Denise Markonish, chief curator of the Massachusetts Museum of Contemporary Art, organized a major exhibition of Hollander’s Are You Really My Friend? project at MASS MoCA in 2017. “Tanja is an artist who always works with deep empathy,” says Markonish. “While most photographers are seen as passive viewers, she is an active participant—talking to people, hearing what they say, offering solace and visibility. When the tragic shootings happened in Maine she was out on the streets making sure her community was safe and capturing the memorials by the grieving that popped up. In true Tanja fashion, that wasn’t enough; she dove deep into that community and now gives them a place of remembrance with her haunting Mourning Flowers installation.”

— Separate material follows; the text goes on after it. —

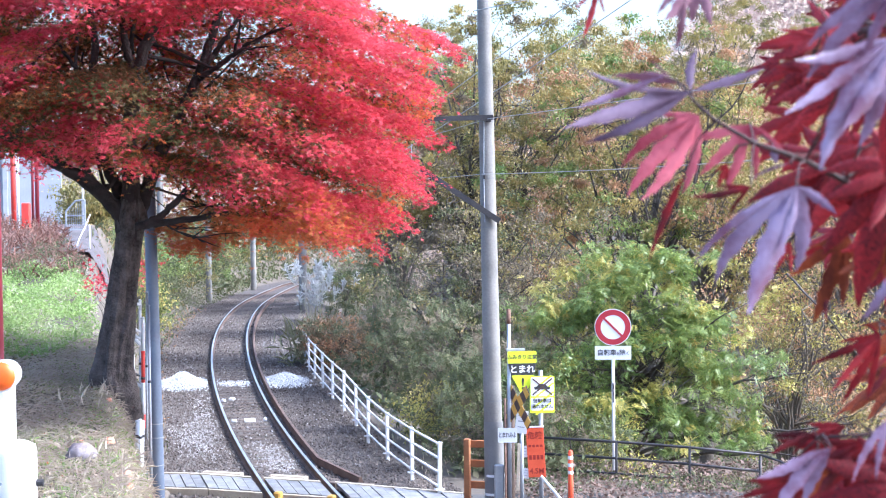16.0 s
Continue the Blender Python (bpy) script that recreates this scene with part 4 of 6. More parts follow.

Community and empathy, whether online or actual, are the subtexts of almost all of Tanja Hollander’s art. One thing that bothers her about the art of trauma and tragedy is that more artists aren’t involved.
“I’m really surprised at the lack of response to mass violence in general,” Hollander says. “There aren’t a lot of artists making art about it. There isn’t a cultural movement like there is on AIDS. My question is, if you don’t have artists responding to great cultural phenomena, how are you going to remember it?”

Tanja Hollander, 18 Bouquets of Flowers for Each October 25, 2023 Shooting Victim in Lewiston, Maine, archival pigment print, 62 x 32 in., 2023, 1/20.